Let’s take a closer look at this criticism. Private equity firms take over poorly managed companies in order to make them more efficient and more productive before they sell them off for a profit. It invests into a company non publicly traded and with a limited access to capital (compared to bigger publicly traded companies) and it does so by raising capital (usually through debt) to buy equity (ownership) of a particular company. The company gets better access to capital and it gets help from its new owners in managing the company. The firm has a goal to maximize the value of the acquired equity (maximize the return to investment). It can do this by driving a company towards an IPO, sell or merge it with another company or it recapitalize it in order to make it more efficient. In each case the investor is looking to make a profit, which is a perfectly normal incentive for someone willing to take the risk of managing a falling company. 

The whole process often involves cutting jobs, but this needs to be looked at from a different perspective: they invest into weaker companies in the first place. A private equity firm replaces the old inefficient management and ensures a reallocation of labour and capital. This creates anger with those who lost jobs and were put in a worse-off situation but it is very likely the firm would have gone under anyway due to poor former management. The entry of a private equity firm isn’t a guarantee of success, but it does try to offer help to those firms who have the potential to succeed in a global economic environment but just happened to be poorly managed at one point in time. On the other hand it also speeds up the process of failure of those companies which were never really going to make it in the market, and were unable to adapt to market conditions and consumer demand. One can say that, essentially, private equity firms make the creative destruction process a bit quicker and less painful.

A recent NBER working paper by Davis et al (2011) tracked 3200 leveraged buyouts to compare the performances of acquired firms before and after the buyout. They found that private equity resulted in a rapid job destruction but also in a faster job creation. The net job losses were found to be less than 1% of initial employment:
"private equity buyouts catalyze the creative destruction process in the labor market, with only a modest net impact on employment. The creative destruction response mainly involves a more rapid reallocation of jobs across establishments within target firms." Davis et al (2011)
After all, the whole point of private equity firms isn't creating jobs (even though in the long run it indirectly does create more jobs by enabling the firms to expand and hire more people, create more value and create business for other sectors of the economy) – its main emphasis is improving efficiency, productivity and producing high returns. They bring in new ideas based on successful examples of previous restructuring which very often results in a successful venture, for both the company and themselves. 

Improving productivity is not always an easy process. This often involves cutting off the weakest performers and enabling the remaining ones to use the tools at their disposal more efficiently.

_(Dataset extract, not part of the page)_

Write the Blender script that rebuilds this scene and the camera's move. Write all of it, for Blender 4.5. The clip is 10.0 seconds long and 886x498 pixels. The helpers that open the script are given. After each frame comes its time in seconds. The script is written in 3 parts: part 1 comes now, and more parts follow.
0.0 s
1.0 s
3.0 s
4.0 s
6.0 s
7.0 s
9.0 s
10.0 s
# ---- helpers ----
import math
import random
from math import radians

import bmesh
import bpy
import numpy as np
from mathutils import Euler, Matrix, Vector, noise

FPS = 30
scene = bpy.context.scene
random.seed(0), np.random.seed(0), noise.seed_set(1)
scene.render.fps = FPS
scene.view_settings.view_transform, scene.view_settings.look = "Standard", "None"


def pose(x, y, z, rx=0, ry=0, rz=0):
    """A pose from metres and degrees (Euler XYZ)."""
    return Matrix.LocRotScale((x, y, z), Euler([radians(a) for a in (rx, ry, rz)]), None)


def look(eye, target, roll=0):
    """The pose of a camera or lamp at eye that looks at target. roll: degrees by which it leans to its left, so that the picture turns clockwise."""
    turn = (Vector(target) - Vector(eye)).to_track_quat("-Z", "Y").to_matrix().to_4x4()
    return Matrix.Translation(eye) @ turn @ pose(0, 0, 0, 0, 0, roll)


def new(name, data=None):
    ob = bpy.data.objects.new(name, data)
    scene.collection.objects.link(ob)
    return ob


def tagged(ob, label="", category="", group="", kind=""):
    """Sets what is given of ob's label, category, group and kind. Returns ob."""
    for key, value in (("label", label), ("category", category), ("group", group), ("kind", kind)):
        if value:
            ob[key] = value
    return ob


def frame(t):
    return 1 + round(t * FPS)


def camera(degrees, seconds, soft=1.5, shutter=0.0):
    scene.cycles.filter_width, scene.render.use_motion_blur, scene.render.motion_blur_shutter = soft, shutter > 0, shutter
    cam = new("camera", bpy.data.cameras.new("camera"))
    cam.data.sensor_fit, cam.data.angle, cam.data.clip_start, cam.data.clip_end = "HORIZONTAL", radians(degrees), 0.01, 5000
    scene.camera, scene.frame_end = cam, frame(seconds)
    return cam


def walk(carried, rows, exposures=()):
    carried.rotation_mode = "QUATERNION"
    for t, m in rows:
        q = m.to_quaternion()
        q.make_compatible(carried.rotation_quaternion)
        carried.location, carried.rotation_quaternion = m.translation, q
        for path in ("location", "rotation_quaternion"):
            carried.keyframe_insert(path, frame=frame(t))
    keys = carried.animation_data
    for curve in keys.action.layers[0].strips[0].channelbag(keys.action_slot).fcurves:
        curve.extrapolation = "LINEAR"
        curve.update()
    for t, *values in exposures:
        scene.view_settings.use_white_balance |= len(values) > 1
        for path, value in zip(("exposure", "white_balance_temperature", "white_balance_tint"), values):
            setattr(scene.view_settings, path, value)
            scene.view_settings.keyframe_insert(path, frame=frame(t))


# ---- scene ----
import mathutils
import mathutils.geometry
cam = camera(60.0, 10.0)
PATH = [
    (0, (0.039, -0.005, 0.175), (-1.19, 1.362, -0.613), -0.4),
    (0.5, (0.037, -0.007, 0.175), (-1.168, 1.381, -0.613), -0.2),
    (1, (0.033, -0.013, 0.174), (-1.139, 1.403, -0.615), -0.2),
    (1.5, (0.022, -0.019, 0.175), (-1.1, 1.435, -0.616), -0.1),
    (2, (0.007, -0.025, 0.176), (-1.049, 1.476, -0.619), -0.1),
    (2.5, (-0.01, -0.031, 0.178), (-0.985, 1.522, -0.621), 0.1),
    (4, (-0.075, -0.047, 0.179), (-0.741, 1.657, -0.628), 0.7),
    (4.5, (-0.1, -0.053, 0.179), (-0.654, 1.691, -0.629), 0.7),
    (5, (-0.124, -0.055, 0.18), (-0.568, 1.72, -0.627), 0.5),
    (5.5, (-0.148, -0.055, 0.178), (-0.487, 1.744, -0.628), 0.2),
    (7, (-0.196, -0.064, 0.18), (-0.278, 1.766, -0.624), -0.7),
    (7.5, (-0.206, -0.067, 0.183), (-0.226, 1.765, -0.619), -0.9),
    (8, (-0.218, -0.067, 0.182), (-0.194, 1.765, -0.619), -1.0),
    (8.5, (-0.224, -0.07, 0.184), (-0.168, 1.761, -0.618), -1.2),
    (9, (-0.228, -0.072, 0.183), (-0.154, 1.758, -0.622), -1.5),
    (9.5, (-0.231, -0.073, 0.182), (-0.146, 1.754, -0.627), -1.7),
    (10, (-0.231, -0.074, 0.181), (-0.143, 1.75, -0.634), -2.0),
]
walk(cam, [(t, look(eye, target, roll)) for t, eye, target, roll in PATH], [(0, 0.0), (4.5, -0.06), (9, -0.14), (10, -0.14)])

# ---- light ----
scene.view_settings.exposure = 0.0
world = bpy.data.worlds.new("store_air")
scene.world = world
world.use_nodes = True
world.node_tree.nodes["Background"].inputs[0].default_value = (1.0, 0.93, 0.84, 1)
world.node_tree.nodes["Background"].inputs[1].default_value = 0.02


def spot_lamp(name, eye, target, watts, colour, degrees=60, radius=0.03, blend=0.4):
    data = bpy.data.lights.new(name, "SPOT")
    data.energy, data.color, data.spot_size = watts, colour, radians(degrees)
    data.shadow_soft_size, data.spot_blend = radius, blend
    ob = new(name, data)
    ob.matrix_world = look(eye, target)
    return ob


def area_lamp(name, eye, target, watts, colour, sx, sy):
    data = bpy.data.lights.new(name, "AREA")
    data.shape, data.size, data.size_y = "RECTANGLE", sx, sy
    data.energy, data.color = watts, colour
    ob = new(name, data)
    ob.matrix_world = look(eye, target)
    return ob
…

One way to ensure this are performance incentives to the CEOs of the newly acquired companies. The performance-based compensation means that the CEOs had an extra incentive to make their businesses as efficient as possible. This is also tied up with the burden of high leverage and the fact that they needed to pay off the debt out of existing cash flows. Even though this is a big expense for a company it provides a good incentive for CEOs to keep up with rising productivity and efficiency.  

Finally, if their role is to speed up the process of creative destruction which always ensures that the net job and value creation in the economy are positive, then private equity firms should be striped of their negative connotations. People often fail to see the long term effects of things like leveraged buyouts; they only focus on the short term job loss figures. But the system of dynamism in an economy is bound to create and destroy jobs at the same time, and these forces are not to be tampered with. Both job creation and job destruction are important in a dynamic economy since sometimes the market send signals of resource misallocation, so a dynamic response should be an adjustment in terms of more busts and job losses, only to channel those resources into more productive activities and eventually more jobs.